In an analysis of the bill, Brett Pollack of specialised legal service Legalese Solutions, said that the legislation prescribes the quantities and modalities in which an adult can:
- Possess seeds and seedlings;
- Cultivate plants in a private place;
- Possess bud in a private place;
- Privately possess (including transporting) bud or plants in a public place;
- Consume in a private place;
- Without any compensation give seeds and seedlings, plants and bud to another adult.
Pollack said that in its current form the bill is ‘far from perfect’ as it permits and prohibits arguably arbitrary quantities, and creates some curious offences with harsh sentences that would make it difficult for many to exercise their constitutional, privacy-based cannabis rights.
He said that this could further perpetuate and even deepen socio-criminal stigmas against already marginalised, cannabis-using communities.
Cannabis clubs by private members
Despite these concerns, Pollack said that ‘cannabis clubs’ for private use are proliferating across the country as the rules around cannabis remain in a form of limbo, following the 2018 Constitutional Court ‘Prince’ judgement.
“Given that the prohibition against so-called recreational dealing in cannabis is here to stay, and that many cannabis users are not in a position to privately cultivate their own cannabis, the bill must by-hook-or-by-crook be read to legitimise cannabis clubs across the vast rural-urban and high-low income divides in South Africa,” he said.
“If we have the constitutionally entrenched human right to privately cultivate, possess and consume our own cannabis, then we surely may exercise the right to freely associate with others – an equally entrenched constitutional corollary – in doing so.”
However, he noted that dealing in cannabis is simply illegal. This means that cannabis clubs must fiercely apply this logic to all levels of their corporate decision-making and operations and meticulously reflect it in the corresponding legal documents and accounting systems.
To these ends, critical questions need to be carefully addressed in deciding whether an intended cannabis club model is legally viable, including, to name some of the salient ones:
- Through which corporate vehicles can one establish a legally and commercially viable and private cannabis club?
- Is it okay to contract out the cultivation element to independent or satellite growers or must all of the cultivation take place under the club’s roof?
- Do any quality control standards apply?
- Must the members own their own crop and, if so, how should this vesting or transfer of ownership take place?
- Is it legitimate for the club to take 100% of the responsibility for the cultivation, harvest, and processing of the cannabis and is delivery to members permitted?
- What modes, quantities and varieties of cultivating, possessing and consuming cannabis should the club endorse?
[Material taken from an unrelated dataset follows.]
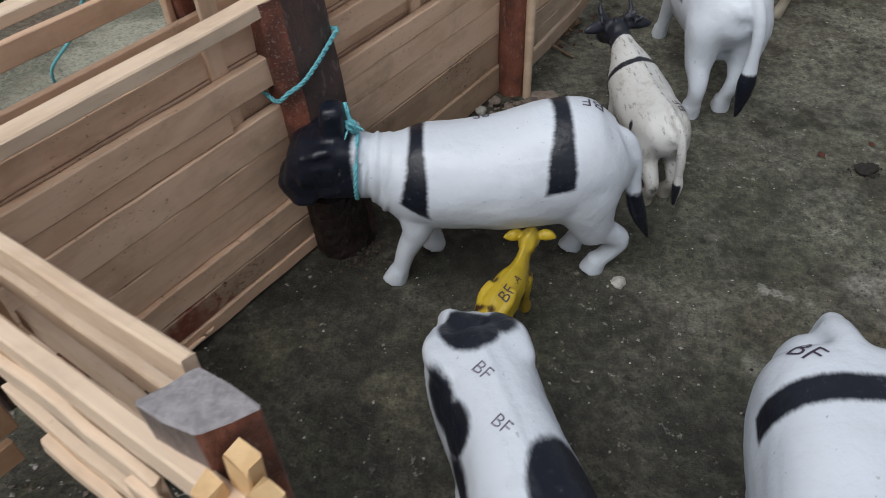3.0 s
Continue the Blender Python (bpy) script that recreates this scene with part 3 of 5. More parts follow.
def double_fence():
    """The double rail fence in front of the pen, from the near corner to the grey-topped post."""
    f = thing("double_fence", "double rail fence of fresh pale wood with a sawn grey-topped post", "fence", Matrix.Translation((0.04, 0.08, 0)))
    d = Vector((0.085, -0.041, 0)).normalized()
    up = Vector((0, 0, 1))
    i0, o0 = Vector((-0.0026, 0.103, 0)), Vector((-0.014, 0.094, 0))
    out = Vector((d.y, -d.x, 0))
    for z, drop, a, b, high in ((0.1170, -0.0010, -0.004, 0.0935, 0.0098), (0.1040, 0.0055, 0.003, 0.087, 0.0086), (0.0835, 0.0085, 0.0135, 0.085, 0.0084), (0.060, 0.004, 0.0, 0.085, 0.0085)):
        board(f, i0 + d * a + up * z, i0 + d * b + up * (z - drop), high, 0.0034, WOOD_TOP, "rail", rough=0.00016, steps=9)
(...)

- What suite of constitutional documents, contractual agreements and policies are required to legitimately and transparently reflect these choices through sound objectives, principles, corporate governance and accounting measures? And what declarations and warranties should the club and its members be making in these documents?
“This list is not by any means exhaustive of all of the considerations that require rigorous legal analysis and modelling. And the flexibilities of Prince will come to an end once the bill’s legislative process culminates with an act of parliament,” said Pollack.
“So it would be prudent to judiciously and prospectively consider your intended cannabis club model and whether it holds the promise of a commercially viable cannabusiness prior to pouring blood, sweat, tears and millions into establishing it.”